The Best Optical Engineer at Oculus
Luckey: When I started Oculus, I thought I was really good at everything. And I was — but I was only the best at a lot of things because I had been negligent in my hiring process. For a while I was the best optical engineer in the company by far.
I realized at some point that was not something to be proud of. That was a failure. I had failed my company. I'd failed my investors by making myself a critical dependency for any of our products. The reality is — I'm actually not a very good optical engineer. I was just the best one in Oculus.

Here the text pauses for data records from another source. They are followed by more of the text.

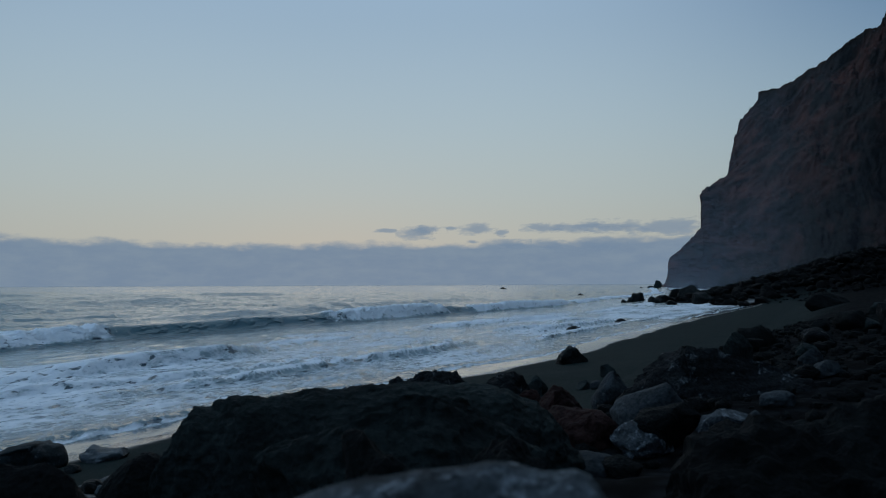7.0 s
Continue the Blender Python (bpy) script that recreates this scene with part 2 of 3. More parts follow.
def sea_material():
    """Smooth dark water that mirrors the sky, milky where it is full of air, with rafts and flecks of foam."""
    m, nodes, links, b = material("sea_water")
    tc = nodes.new("ShaderNodeTexCoord")
    foam = nodes.new("ShaderNodeAttribute")
    foam.attribute_name = "foam"
    calm = nodes.new("ShaderNodeAttribute")
    calm.attribute_name = "calm"
    distant = nodes.new("ShaderNodeAttribute")
    distant.attribute_name = "distant"

    surf_sheen = nodes.new("ShaderNodeAttribute")
    surf_sheen.attribute_name = "surf_sheen"

    def crestwise(across, along):
        """Coordinates turned along the crests and drawn out that way."""
        n = nodes.new("ShaderNodeMapping")
        n.vector_type = "TEXTURE"
        n.inputs["Rotation"].default_value = (0, 0, radians(-30))
        n.inputs["Scale"].default_value = (across, along, 1.0)
        links.new(tc.outputs["Object"], n.inputs[0])
        return n.outputs[0]

    def centred(sock, size):
        return maths(nodes, links, "MULTIPLY", maths(nodes, links, "SUBTRACT", sock, 0.5), size)

    rafts = noise_node(nodes, links, crestwise(1.0, 1.7), 0.6, 7, 0.7)
    flecks = noise_node(nodes, links, crestwise(1.0, 1.5), 3.2, 8, 0.72)
    holes = noise_node(nodes, links, crestwise(0.2, 0.6), 1.0, 4, 0.6)
    bend = noise_node(nodes, links, crestwise(1.0, 1.3), 0.8, 4)
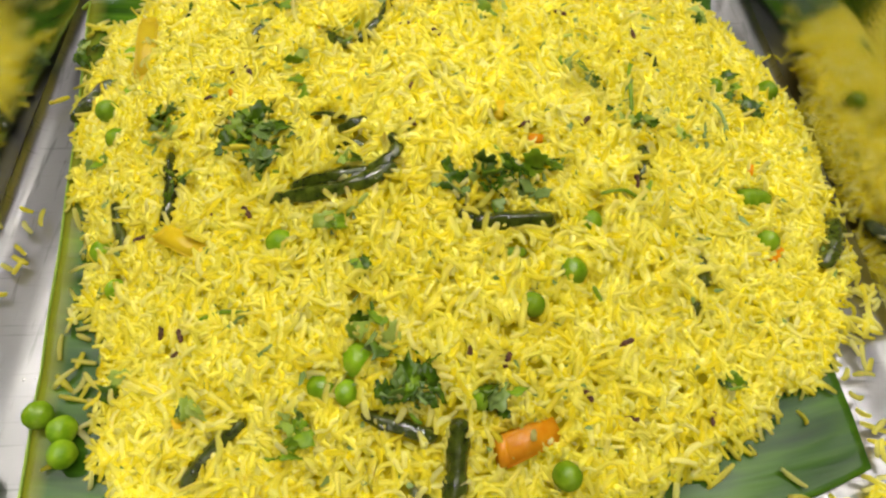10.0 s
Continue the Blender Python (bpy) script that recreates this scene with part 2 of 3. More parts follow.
slab("floor", (-3.0, -3.0, -0.1), (3.0, 4.0, 0.0), CARPET, "dark carpeted floor of the dining room", "floor")
slab("ceiling", (-3.0, -3.0, CEIL), (3.0, 4.0, CEIL + 0.1), CEILING, "dark painted ceiling over the buffet", "ceiling")
slab("wall_north", (-3.0, 4.0, 0.0), (3.0, 4.15, CEIL), WALL, "dark brown panelled wall", "wall")
slab("wall_south", (-3.0, -3.15, 0.0), (3.0, -3.0, CEIL), WALL, "dark brown panelled wall", "wall")
slab("wall_east", (3.0, -3.0, 0.0), (3.15, 4.0, CEIL), WALL, "dark brown panelled wall", "wall")
slab("wall_west", (-3.15, -3.0, 0.0), (-3.0, 4.0, CEIL), WALL, "dark brown panelled wall", "wall")

counter = tagged(new("buffet_counter"), "black polished stone buffet counter with raised front ledge", "counter")
part("top", box("top", (-1.9, -0.008, COUNTER - 0.03), (1.9, 0.85, COUNTER), STONE, 0.002), counter)
part("ledge", box("ledge", (-1.9, -0.34, LEDGE - 0.065), (1.9, -0.012, LEDGE), STONE, 0.002), counter)
part("cabinet", box("cabinet", (-1.88, -0.30, 0.0), (1.88, 0.83, COUNTER - 0.031), WALL), counter)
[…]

Being the best optical engineer at Oculus was not something to be proud of. It was a failure in hiring.
Make Yourself Obsolete
Luckey: Everyone wants to make themselves obsolete at the things they hate doing. People love to hire the person who handles talking to the press, managing their schedule. But nobody likes to hire the guy who's going to do the thing you like doing.
I was basically playing house. Sitting around doing things that way better people could be doing faster, more effectively. At Anduril I came in from the beginning and said — I am useless. You all need to be way better than me or we're going to be screwed.
I was playing house. At Anduril I said from day one — I am useless. You all need to be better than me.
Don't Start a Company If You Love Programming
Luckey: I tell young people this all the time. You love programming, so you want to start a software company? No you don't. Go work for somebody else who will pay you to be a programmer.
Because starting a company means making brutal hiring and firing decisions around people's performance. Dealing with government compliance. Marketing. None of that has anything to do with programming. Your job as a founder is not to do things — it's to get them done in the best way possible.
If you love programming, go work for someone else. Starting a company has nothing to do with programming.